*DATA LINES*:
::::
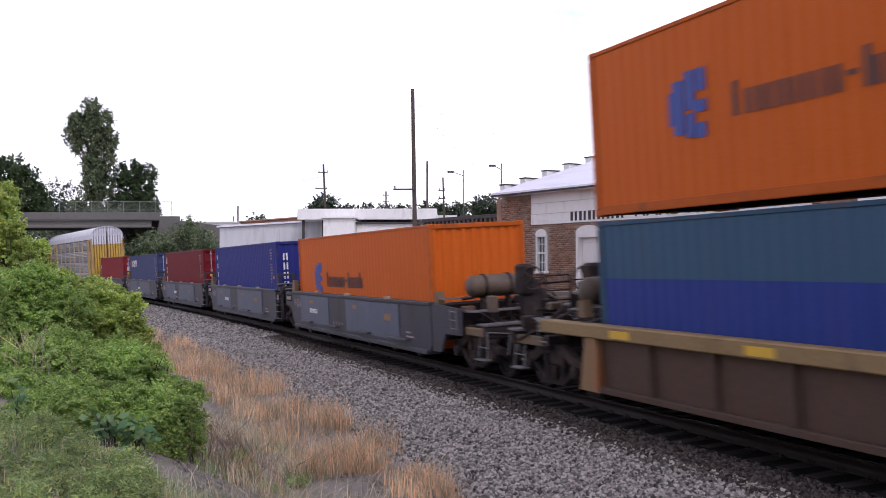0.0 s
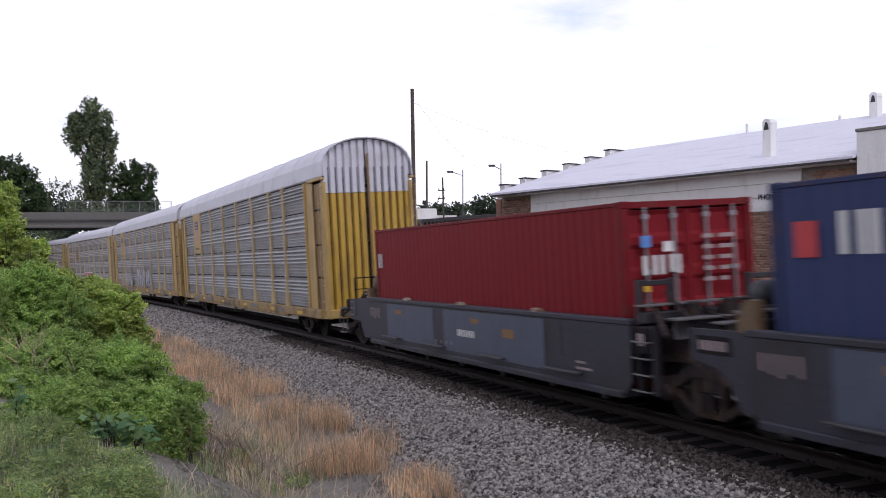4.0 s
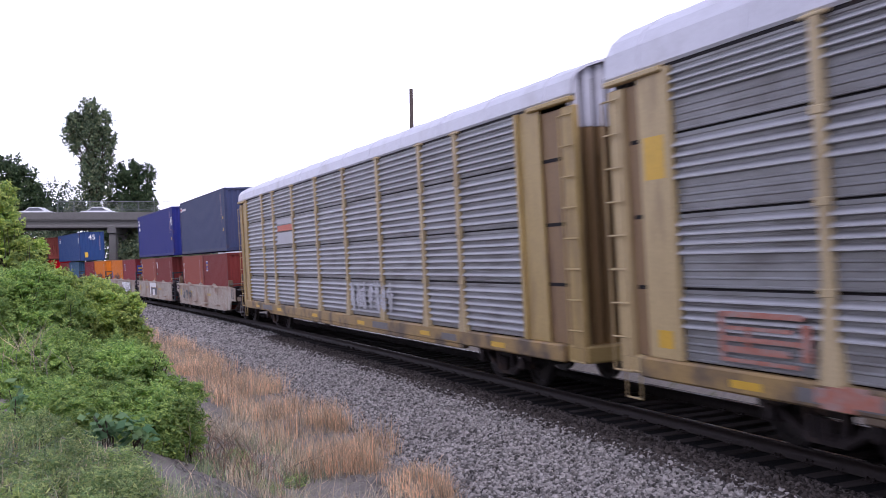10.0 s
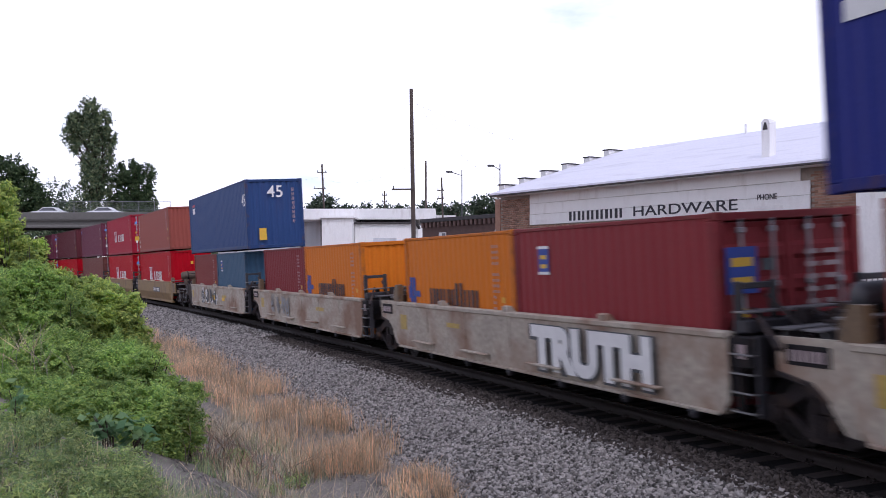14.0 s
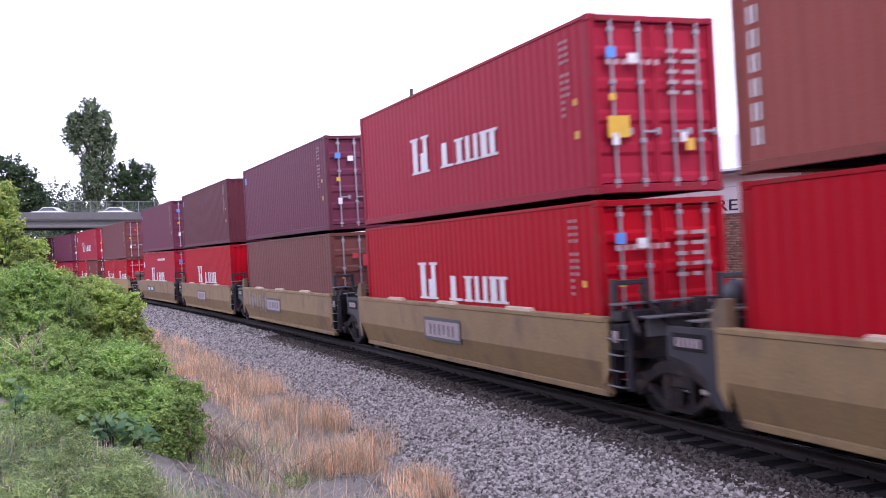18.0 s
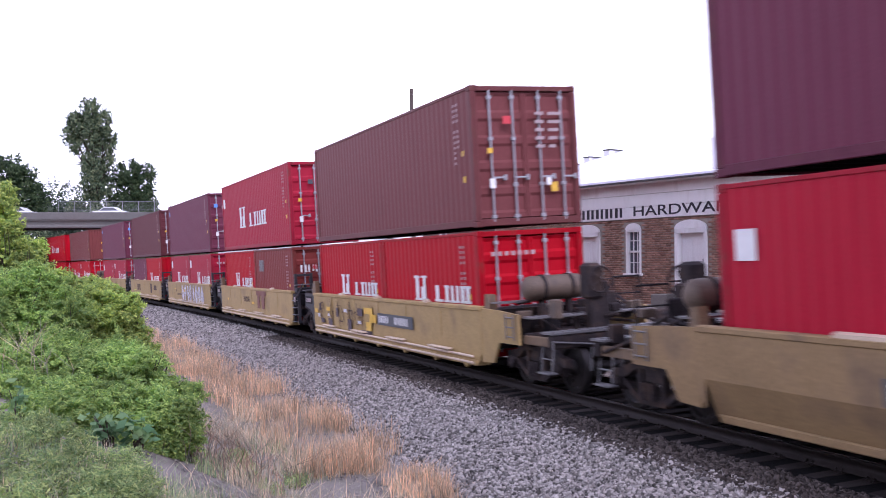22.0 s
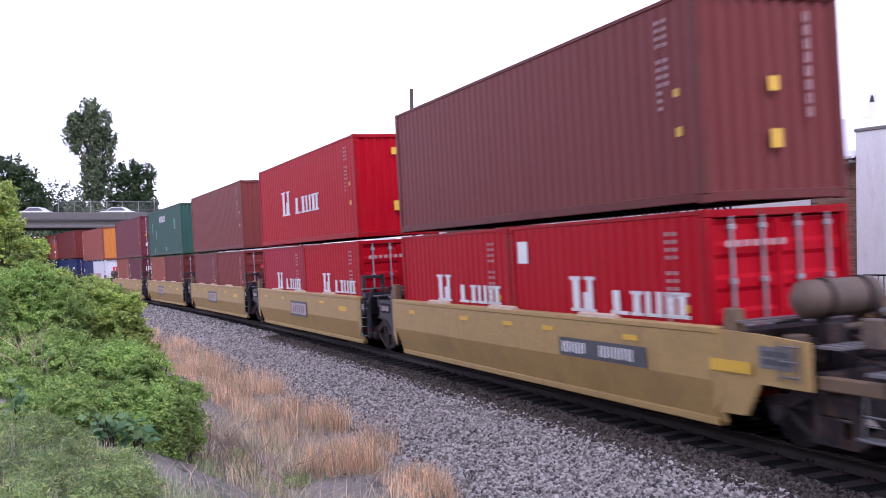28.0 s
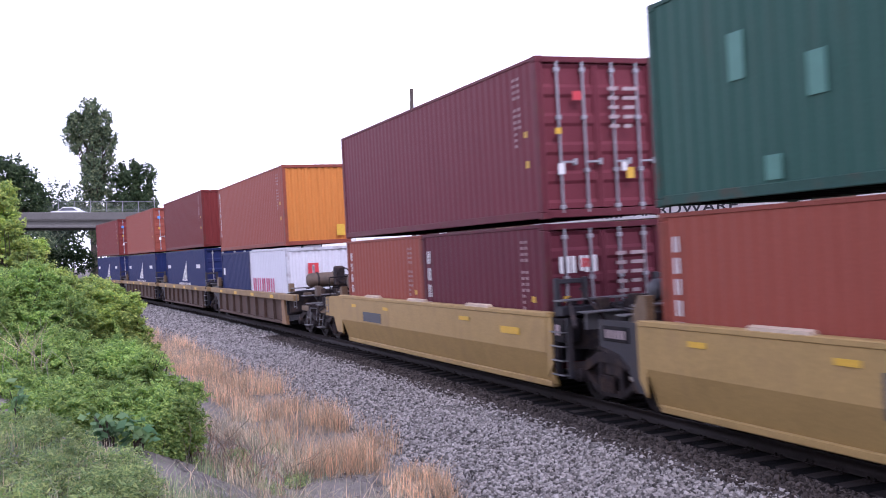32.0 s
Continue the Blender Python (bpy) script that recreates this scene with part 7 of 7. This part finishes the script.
::::
*DIRECTION*:
Copy the listing exactly. Any image in it stays out of the copy.

*TASK SOLUTION*:
0.0 s
4.0 s
10.0 s
14.0 s
18.0 s
22.0 s
28.0 s
32.0 s
Continue the Blender Python (bpy) script that recreates this scene with part 7 of 7. This part finishes the script.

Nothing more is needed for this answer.